Não me acusam, me insultam; não me combatem, caluniam e não me dão o direito de defesa. Precisam sufocar a minha voz e impedir a minha ação, para que eu não continue a defender como sempre defendi, o povo e principalmente os humildes. 
Sigo o destino que me é imposto. Depois de decênios de domínio e espoliação dos grupos econômicos e financeiros internacionais, fiz-me chefe de uma revolução e venci. Iniciei o trabalho de libertação e instaurei o regime de liberdade social.  
Tive que renunciar. Voltei ao governo nos braços do povo. A campanha subterrânea dos grupos internacionais aliou-se à dos grupos nacionais revoltados contra o regime de garantia do trabalho. A lei de lucros extraordinários foi detida no Congresso. Contra a Justiça da revisão do salário-mínimo se desencadearam os ódios. 

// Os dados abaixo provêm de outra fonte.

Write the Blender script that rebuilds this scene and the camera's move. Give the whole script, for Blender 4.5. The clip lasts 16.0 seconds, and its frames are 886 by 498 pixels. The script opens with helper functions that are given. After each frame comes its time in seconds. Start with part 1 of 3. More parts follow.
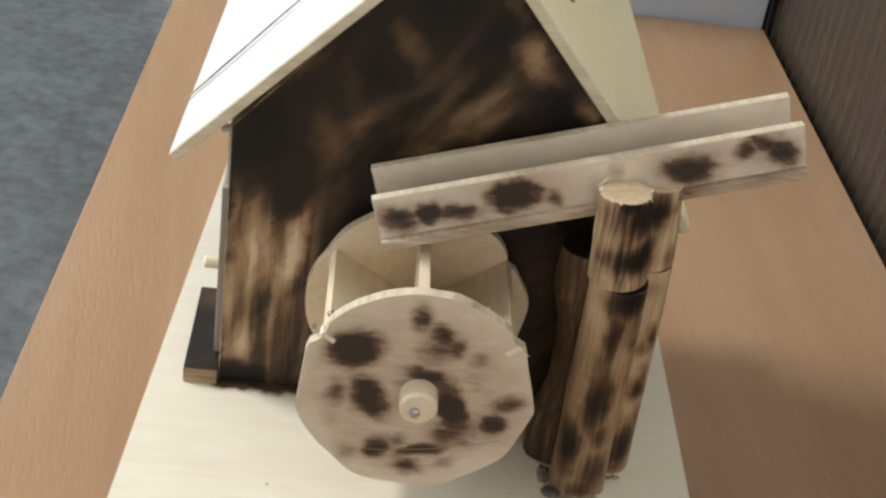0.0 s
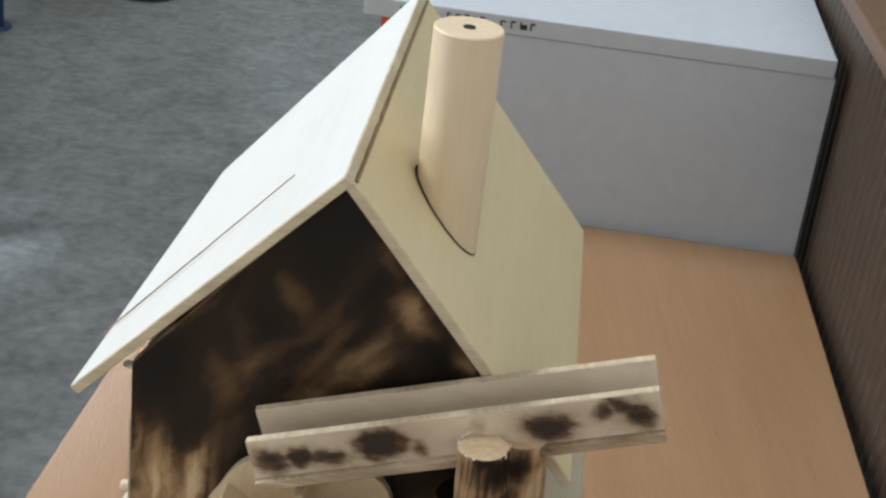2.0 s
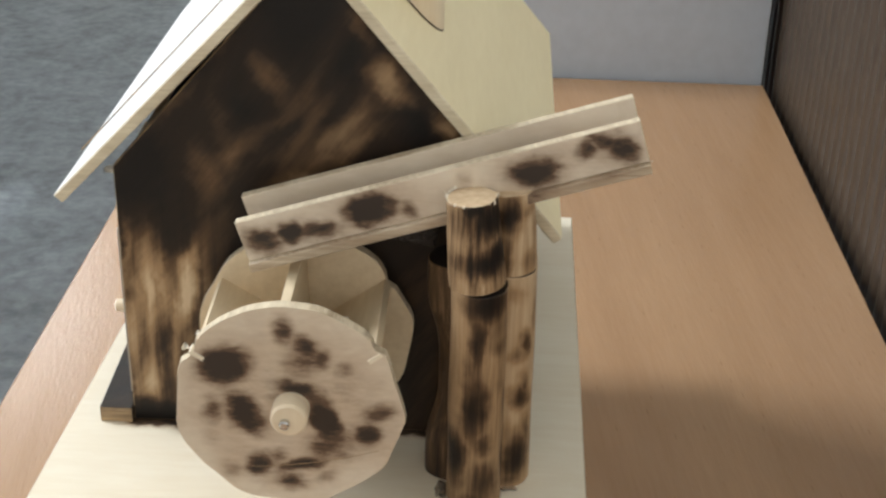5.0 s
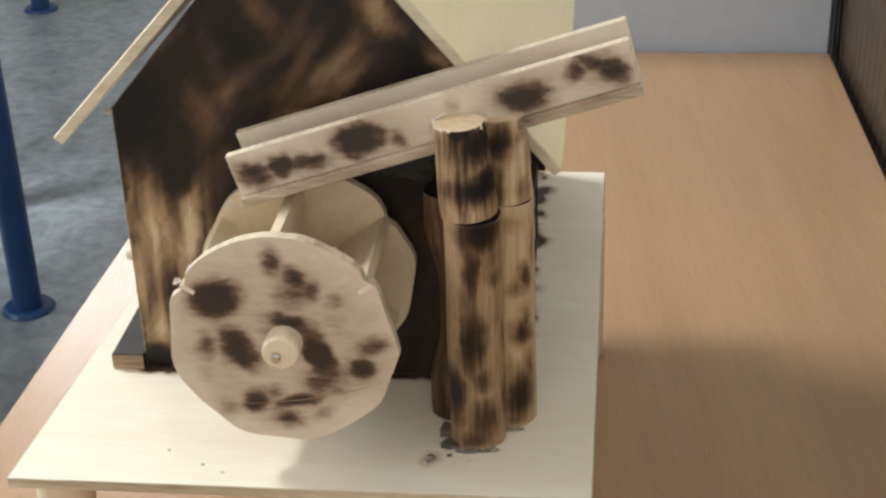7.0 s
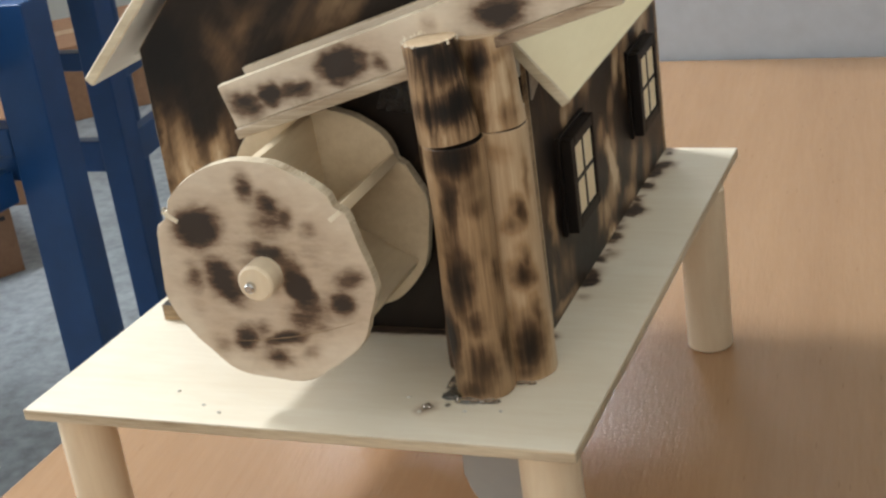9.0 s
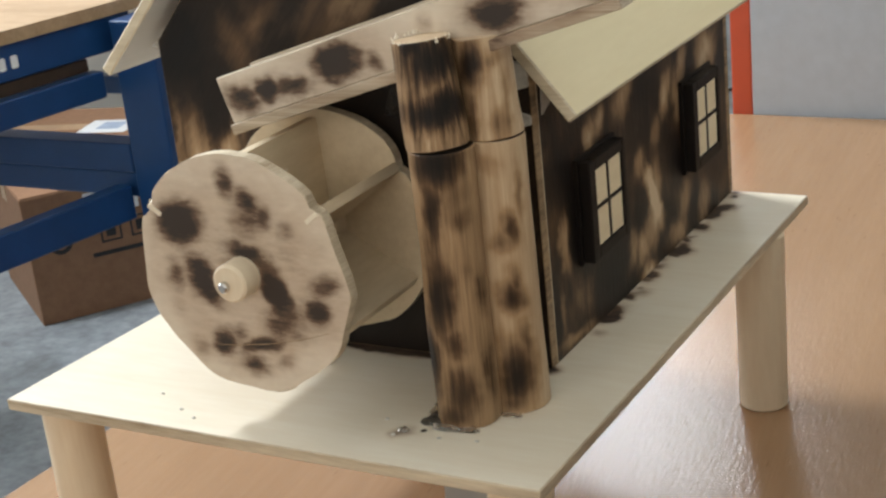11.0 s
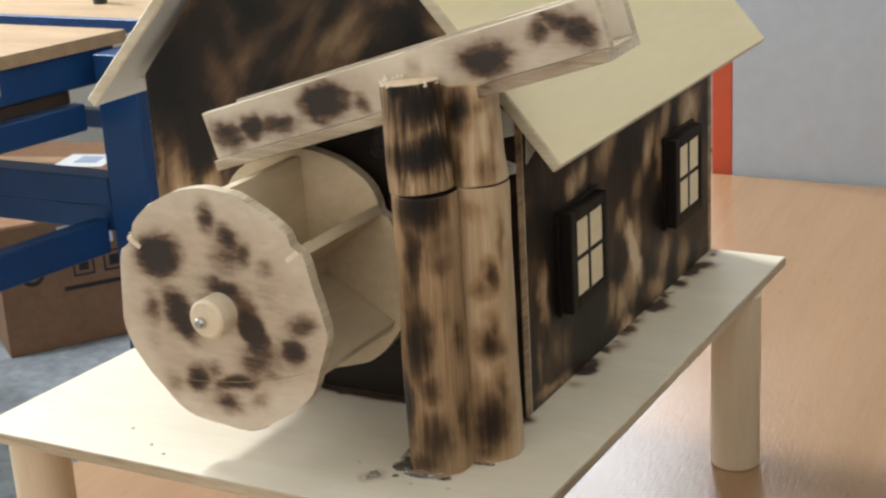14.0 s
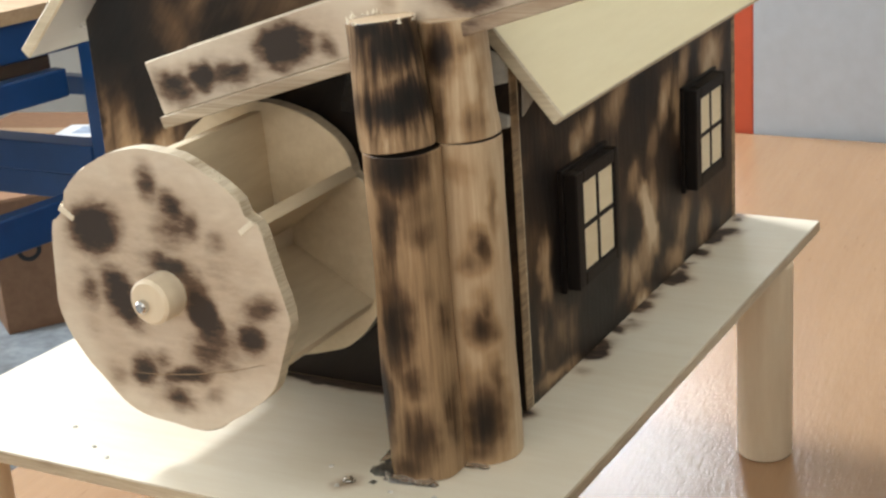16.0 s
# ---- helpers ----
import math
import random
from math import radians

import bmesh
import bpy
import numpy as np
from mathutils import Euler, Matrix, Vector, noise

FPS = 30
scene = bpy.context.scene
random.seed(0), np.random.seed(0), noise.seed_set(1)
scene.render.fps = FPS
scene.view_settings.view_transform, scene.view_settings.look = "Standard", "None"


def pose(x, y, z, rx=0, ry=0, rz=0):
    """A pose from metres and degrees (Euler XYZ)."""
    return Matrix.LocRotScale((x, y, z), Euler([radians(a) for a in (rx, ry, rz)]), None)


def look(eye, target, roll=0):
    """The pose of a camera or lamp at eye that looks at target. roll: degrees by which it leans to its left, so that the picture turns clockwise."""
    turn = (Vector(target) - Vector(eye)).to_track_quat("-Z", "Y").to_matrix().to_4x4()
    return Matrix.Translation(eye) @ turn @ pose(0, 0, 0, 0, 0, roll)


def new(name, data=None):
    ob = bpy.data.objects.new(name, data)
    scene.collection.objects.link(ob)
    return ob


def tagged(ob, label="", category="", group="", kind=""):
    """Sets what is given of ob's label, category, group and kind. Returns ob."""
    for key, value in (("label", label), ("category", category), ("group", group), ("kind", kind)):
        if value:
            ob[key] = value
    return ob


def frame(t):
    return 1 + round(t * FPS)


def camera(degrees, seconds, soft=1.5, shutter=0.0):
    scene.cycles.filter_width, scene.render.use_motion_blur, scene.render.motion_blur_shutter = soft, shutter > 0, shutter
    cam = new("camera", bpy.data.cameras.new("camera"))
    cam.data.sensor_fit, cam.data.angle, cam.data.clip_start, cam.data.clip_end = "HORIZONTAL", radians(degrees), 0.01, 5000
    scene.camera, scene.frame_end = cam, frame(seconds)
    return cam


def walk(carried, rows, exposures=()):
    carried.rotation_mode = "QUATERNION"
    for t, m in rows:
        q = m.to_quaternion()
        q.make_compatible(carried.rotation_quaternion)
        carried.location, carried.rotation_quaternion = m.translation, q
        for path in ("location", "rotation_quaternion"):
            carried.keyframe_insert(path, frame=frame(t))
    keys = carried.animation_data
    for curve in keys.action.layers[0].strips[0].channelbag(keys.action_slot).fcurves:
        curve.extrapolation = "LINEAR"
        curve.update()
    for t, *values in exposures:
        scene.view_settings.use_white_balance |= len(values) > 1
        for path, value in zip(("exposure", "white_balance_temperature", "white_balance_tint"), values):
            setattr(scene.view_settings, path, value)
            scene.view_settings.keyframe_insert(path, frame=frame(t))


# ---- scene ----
cam = camera(32.6, 16.0, soft=2.5)
PATH = [
    (0, (0.092, -0.511, 1.314), (0.235, 1.169, 0.239), 8.4),
    (0.5, (0.139, -0.504, 1.328), (0.197, 1.187, 0.261), 9.3),
    (1, (0.188, -0.506, 1.348), (0.12, 1.207, 0.319), 8.2),
    (1.5, (0.209, -0.515, 1.358), (0.133, 1.233, 0.388), 7.1),
    (2, (0.215, -0.515, 1.371), (0.124, 1.271, 0.477), 7.0),
    (2.5, (0.212, -0.519, 1.378), (0.099, 1.285, 0.522), 6.7),
    (3, (0.211, -0.519, 1.374), (0.104, 1.276, 0.499), 6.3),
    (3.5, (0.209, -0.525, 1.362), (0.117, 1.257, 0.459), 5.7),
    (4, (0.218, -0.537, 1.341), (0.132, 1.229, 0.406), 4.2),
    (4.5, (0.21, -0.547, 1.328), (0.212, 1.218, 0.387), 4.1),
    (4.7, (0.214, -0.553, 1.31), (0.198, 1.208, 0.362), 2.8),
    (6.8, (0.25918, -0.5616, 1.26039), (0.24168, -0.31856, 1.13077), -1.28),
    (7, (0.27831, -0.56143, 1.25165), (0.24969, -0.3184, 1.124), -1.92),
    (7.5, (0.3286, -0.55898, 1.22635), (0.28998, -0.31672, 1.09987), -4.02),
    (8, (0.36426, -0.55006, 1.19087), (0.30926, -0.30756, 1.07109), -6.02),
    (8.5, (0.41179, -0.52936, 1.16803), (0.33386, -0.29039, 1.05404), -6.67),
    (8.7, (0.42979, -0.52419, 1.16502), (0.34096, -0.2878, 1.05365), -7.52),
    (10.8, (0.51268, -0.45482, 1.1159), (0.38234, -0.2309, 1.02079), -6.16),
    (11, (0.51332, -0.45538, 1.1169), (0.38175, -0.23171, 1.0229), -6.13),
    (11.5, (0.51103, -0.45555, 1.11393), (0.38219, -0.23017, 1.02024), -5.87),
    (12, (0.51246, -0.45344, 1.11252), (0.38624, -0.22682, 1.01824), -5.56),
    (12.5, (0.51215, -0.45483, 1.11006), (0.38652, -0.22869, 1.01386), -4.4),
    (13, (0.51299, -0.45557, 1.11295), (0.38668, -0.22749, 1.02239), -3.92),
    (13.5, (0.51191, -0.45658, 1.11558), (0.38532, -0.22691, 1.02956), -3.4),
    (14, (0.51002, -0.45628, 1.11479), (0.38201, -0.22734, 1.02892), -3.33),
    (14.5, (0.50433, -0.43954, 1.10878), (0.38025, -0.20719, 1.02635), -3.42),
    (15, (0.47192, -0.36749, 1.08732), (0.33826, -0.1434, 0.99735), -4.95),
    (15.5, (0.47036, -0.37103, 1.08757), (0.33726, -0.14695, 0.99675), -3.79),
    (16, (0.47667, -0.37405, 1.08486), (0.347, -0.14809, 0.99373), -4.2),
]
EXPOSURES = [(0, -0.28), (1.5, -0.36), (2.5, -0.6), (3.5, -0.56), (4.5, -0.24), (7, -0.05), (8.5, 0.0), (11, -0.06), (14, 0.03), (14.5, 0.15), (15, 0.29), (16, 0.29)]
walk(cam, [(t, look(eye, target, roll)) for t, eye, target, roll in PATH], EXPOSURES)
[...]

Quis criar a liberdade nacional na potencialização das nossas riquezas através da Petrobrás, mal começa esta a funcionar, a onda de agitação se avoluma. A Eletrobrás foi obstaculada até o desespero. Não querem que o trabalhador seja livre. Não querem que o povo seja independente. 
Assumi o Governo dentro da espiral inflacionária que destruía os valores do trabalho. Os lucros das empresas estrangeiras alcançavam até 500% ao ano. Nas declarações de valores do que importávamos existiam fraudes constatadas de mais de 100 milhões de dólares por ano. Veio a crise do café, valorizou-se o nosso principal produto. Tentamos defender seu preço e a resposta foi uma violenta pressão sobre a nossa economia a ponto de sermos obrigados a ceder. 
Tenho lutado mês a mês, dia a dia, hora a hora, resistindo a uma pressão constante, incessante, tudo suportando em silêncio, tudo esquecendo, renunciando a mim mesmo, para defender o povo que agora se queda desamparado. Nada mais vos posso dar a não ser meu sangue. Se as aves de rapina querem o sangue de alguém, querem continuar sugando o povo brasileiro, eu ofereço em holocausto a minha vida. 
Escolho este meio de estar sempre convosco. Quando vos humilharem sentireis minha alma sofrendo ao vosso lado. Quando a fome bater à vossa porta, sentireis em vosso peito a energia para a luta por vós e vossos filhos. Quando vos vilipendiarem, sentireis no meu pensamento a força para a reação. 
Meu sacrifício nos manterá unidos e meu nome será a vossa bandeira de luta. Cada gota de meu sangue será uma chama imortal na vossa consciência e manterá a vibração sagrada para a resistência. Ao ódio respondo com o perdão. E aos que pensam que me derrotaram respondo com a minha vitória.  
Era escravo do povo e hoje me liberto para a vida eterna. Mas esse povo de quem fui escravo não mais será escravo de ninguém. Meu sacrifício ficará para sempre em sua alma e meu sangue terá o preço do seu resgate. 
Lutei contra a espoliação do Brasil. Lutei contra a espoliação do povo. Tenho lutado de peito aberto. O ódio, as infâmias, a calúnia, não abateram meu ânimo. Eu vos dei a minha vida. Agora ofereço a minha morte. Nada receio. Serenamente dou o primeiro passo no caminho da eternidade e saio da vida para entrar na história.